> **Request**: Quote the data below in full, minus the images.

> **Dataset section**:
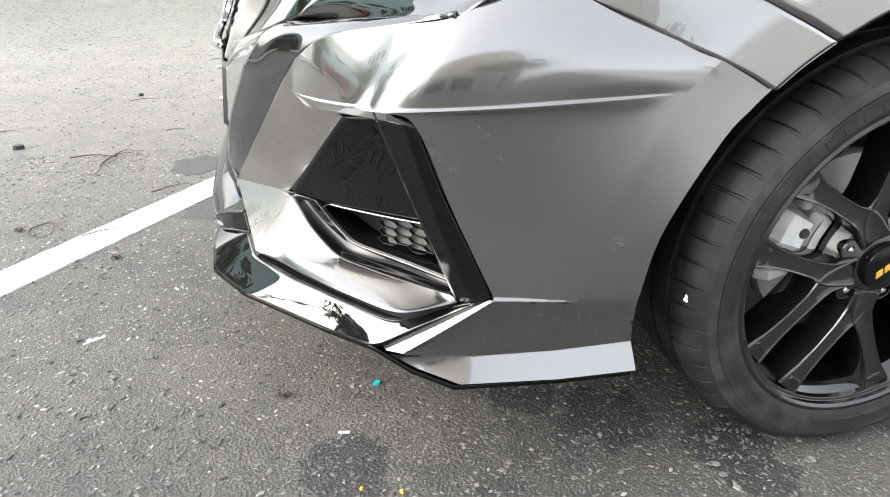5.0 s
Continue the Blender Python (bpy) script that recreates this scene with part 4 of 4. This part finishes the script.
for z0 in (3.0, 5.0):
    for k in range(4):
        x0 = -10.0 + 0.8 * k
        bm = bmesh.new()
        box(bm, (x0, 0.93, z0), (x0 + 0.6, 0.97, z0 + 1.1))
        part("window_pane", bm, GLOSS, shop, "dark window pane")
    for x0, x1 in ((-17.0, -15.6), (-14.2, -12.6)):
        bm = bmesh.new()
        box(bm, (x0, 0.93, z0), (x1, 0.97, z0 + 1.1))
        part("window_pane", bm, GLOSS, shop, "dark window pane")
bm = bmesh.new()
for x0, x1 in ((-25.0, -9.6), (-7.4, -6.8)):
    box(bm, (x0, 0.8, 0), (x1, 1.1, 1.9))
part("lower_wall", bm, WALL, shop, "beige lower wall")
bm = bmesh.new()
box(bm, (-9.6, 0.95, 0), (-7.4, 1.0, 1.9))
part("shutter", bm, MATT, shop, "dark roller shutter")


def parked_hatchback(x, y, turn):
    """A far car, seen only in reflections: body, glass house, wheels."""
    h = thing("parked_hatchback", "red hatchback parked across the lane", "car")
    h.matrix_basis = pose(x, y, 0, 0, 0, turn)
    paint = material("red_car_paint", (0.42, 0.015, 0.02), 0.3, 0.0, 1.0, 0.03)
    for name, side, wide, mat in (
            ("body", [(-1.9, 0.3), (-1.95, 0.62), (-1.8, 0.8), (-0.9, 0.92), (1.8, 0.96), (1.95, 0.7), (1.9, 0.3)], 0.85, paint),
            ("glass_house", [(-0.95, 0.92), (-0.3, 1.38), (1.2, 1.42), (1.75, 0.95)], 0.72, GLOSS),
            ("roof", [(-0.35, 1.38), (-0.1, 1.45), (1.0, 1.48), (1.25, 1.42)], 0.70, paint)):
        bm = bmesh.new()
        slab(bm, [(a, -wide, b) for a, b in side], (0, 2 * wide, 0))
        part(name, bm, mat, h, bevel=0.05)
    for a in (-1.2, 1.25):
        for b in (-0.86, 0.66):
            bm = bmesh.new()
            turned(bm, [(0.0, 0.0), (0.2, 0.0), (0.29, 0.01), (0.31, 0.04), (0.31, 0.17), (0.28, 0.2), (0.0, 0.2)], 32)
            part("wheel", bm, RUBBER, h).location = (a, b, 0.31)


parked_hatchback(-12.4, 5.5, 65)


def leaf_material(name, a, b):
    m = material(name, a, 0.55)
    n, l, bs = tree(m)
    geo = n.new("ShaderNodeNewGeometry")
    l.new(ramp(m, geo.outputs["Random Per Island"], (0.0, a), (1.0, b)), bs.inputs["Base Color"])
    return m


LEAF = leaf_material("green_leaves", (0.02, 0.05, 0.012), (0.07, 0.12, 0.03))
BARK = dusty(material("grey_bark", (0.12, 0.09, 0.07), 0.9), (0.12, 0.095, 0.075), 0.85, 0.95, amount=0.3, scale=8)


def leafy_tree(x, y, h, spread, label, clumps=60):
    t = thing("tree", label, "tree", (x, y, 0), group="trees across the yard")
    bm = bmesh.new()
    tube(bm, [(0, 0, -0.1), (0.06, 0.02, h * 0.2), (0, 0.06, h * 0.45), (0.05, 0, h * 0.75)], (0.17, 0.14, 0.10, 0.04), 10)
    tips = []
    for k in range(9):
        a = k * 2.4
        z = h * (0.3 + 0.05 * k)
        e = Vector((spread * 0.7 * math.cos(a), spread * 0.7 * math.sin(a), z + h * 0.16))
        tube(bm, [(0, 0.04, z), tuple(e * 0.5 + Vector((0, 0, z * 0.48))), tuple(e)], (0.06, 0.04, 0.015), 6)
        tips.append(e)
    part("trunk", bm, BARK, t)
    bm = bmesh.new()
    for k in range(clumps):
        b = random.choice(tips)
        c = b + Vector((random.gauss(0, 0.35), random.gauss(0, 0.35), random.gauss(0.15, 0.35))) * spread * 0.5
        for _ in range(55):
            p = c + Vector((random.gauss(0, 1), random.gauss(0, 1), random.gauss(0, 0.8))) * spread * 0.17
            r = Euler((random.random() * 6, random.random() * 6, random.random() * 6)).to_matrix()
            s = random.uniform(0.06, 0.13)
            bm.faces.new([bm.verts.new(p + r @ Vector(q) * s) for q in ((-0.4, 0, 0), (0, -1, 0.1), (0.4, 0, 0), (0, 1, 0.1))])
    part("crown", bm, LEAF, t, "loose crown of small green leaves", smooth=False)["kind"] = "stuff"


# out of view; placed for dark patches reflected in splitter and paint
leafy_tree(-10.5, -1.3, 3.6, 1.1, "small leafy green tree across the yard")
leafy_tree(-12.6, 2.6, 4.2, 1.4, "leafy green tree beside the lane")
leafy_tree(-2.2, -9.5, 5.4, 1.0, "slim green tree before the garage")
leafy_tree(-7.6, 5.2, 3.9, 1.1, "leafy green tree at the end of the lane")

> **Answer for this exercise**:
5.0 s
Continue the Blender Python (bpy) script that recreates this scene with part 4 of 4. This part finishes the script.
for z0 in (3.0, 5.0):
    for k in range(4):
        x0 = -10.0 + 0.8 * k
        bm = bmesh.new()
        box(bm, (x0, 0.93, z0), (x0 + 0.6, 0.97, z0 + 1.1))
        part("window_pane", bm, GLOSS, shop, "dark window pane")
    for x0, x1 in ((-17.0, -15.6), (-14.2, -12.6)):
        bm = bmesh.new()
        box(bm, (x0, 0.93, z0), (x1, 0.97, z0 + 1.1))
        part("window_pane", bm, GLOSS, shop, "dark window pane")
bm = bmesh.new()
for x0, x1 in ((-25.0, -9.6), (-7.4, -6.8)):
    box(bm, (x0, 0.8, 0), (x1, 1.1, 1.9))
part("lower_wall", bm, WALL, shop, "beige lower wall")
bm = bmesh.new()
box(bm, (-9.6, 0.95, 0), (-7.4, 1.0, 1.9))
part("shutter", bm, MATT, shop, "dark roller shutter")


def parked_hatchback(x, y, turn):
    """A far car, seen only in reflections: body, glass house, wheels."""
    h = thing("parked_hatchback", "red hatchback parked across the lane", "car")
    h.matrix_basis = pose(x, y, 0, 0, 0, turn)
    paint = material("red_car_paint", (0.42, 0.015, 0.02), 0.3, 0.0, 1.0, 0.03)
    for name, side, wide, mat in (
            ("body", [(-1.9, 0.3), (-1.95, 0.62), (-1.8, 0.8), (-0.9, 0.92), (1.8, 0.96), (1.95, 0.7), (1.9, 0.3)], 0.85, paint),
            ("glass_house", [(-0.95, 0.92), (-0.3, 1.38), (1.2, 1.42), (1.75, 0.95)], 0.72, GLOSS),
            ("roof", [(-0.35, 1.38), (-0.1, 1.45), (1.0, 1.48), (1.25, 1.42)], 0.70, paint)):
        bm = bmesh.new()
        slab(bm, [(a, -wide, b) for a, b in side], (0, 2 * wide, 0))
        part(name, bm, mat, h, bevel=0.05)
    for a in (-1.2, 1.25):
        for b in (-0.86, 0.66):
            bm = bmesh.new()
            turned(bm, [(0.0, 0.0), (0.2, 0.0), (0.29, 0.01), (0.31, 0.04), (0.31, 0.17), (0.28, 0.2), (0.0, 0.2)], 32)
            part("wheel", bm, RUBBER, h).location = (a, b, 0.31)


parked_hatchback(-12.4, 5.5, 65)


def leaf_material(name, a, b):
    m = material(name, a, 0.55)
    n, l, bs = tree(m)
    geo = n.new("ShaderNodeNewGeometry")
    l.new(ramp(m, geo.outputs["Random Per Island"], (0.0, a), (1.0, b)), bs.inputs["Base Color"])
    return m


LEAF = leaf_material("green_leaves", (0.02, 0.05, 0.012), (0.07, 0.12, 0.03))
BARK = dusty(material("grey_bark", (0.12, 0.09, 0.07), 0.9), (0.12, 0.095, 0.075), 0.85, 0.95, amount=0.3, scale=8)


def leafy_tree(x, y, h, spread, label, clumps=60):
    t = thing("tree", label, "tree", (x, y, 0), group="trees across the yard")
    bm = bmesh.new()
    tube(bm, [(0, 0, -0.1), (0.06, 0.02, h * 0.2), (0, 0.06, h * 0.45), (0.05, 0, h * 0.75)], (0.17, 0.14, 0.10, 0.04), 10)
    tips = []
    for k in range(9):
        a = k * 2.4
        z = h * (0.3 + 0.05 * k)
        e = Vector((spread * 0.7 * math.cos(a), spread * 0.7 * math.sin(a), z + h * 0.16))
        tube(bm, [(0, 0.04, z), tuple(e * 0.5 + Vector((0, 0, z * 0.48))), tuple(e)], (0.06, 0.04, 0.015), 6)
        tips.append(e)
    part("trunk", bm, BARK, t)
    bm = bmesh.new()
    for k in range(clumps):
        b = random.choice(tips)
        c = b + Vector((random.gauss(0, 0.35), random.gauss(0, 0.35), random.gauss(0.15, 0.35))) * spread * 0.5
        for _ in range(55):
            p = c + Vector((random.gauss(0, 1), random.gauss(0, 1), random.gauss(0, 0.8))) * spread * 0.17
            r = Euler((random.random() * 6, random.random() * 6, random.random() * 6)).to_matrix()
            s = random.uniform(0.06, 0.13)
            bm.faces.new([bm.verts.new(p + r @ Vector(q) * s) for q in ((-0.4, 0, 0), (0, -1, 0.1), (0.4, 0, 0), (0, 1, 0.1))])
    part("crown", bm, LEAF, t, "loose crown of small green leaves", smooth=False)["kind"] = "stuff"


# out of view; placed for dark patches reflected in splitter and paint
leafy_tree(-10.5, -1.3, 3.6, 1.1, "small leafy green tree across the yard")
leafy_tree(-12.6, 2.6, 4.2, 1.4, "leafy green tree beside the lane")
leafy_tree(-2.2, -9.5, 5.4, 1.0, "slim green tree before the garage")
leafy_tree(-7.6, 5.2, 3.9, 1.1, "leafy green tree at the end of the lane")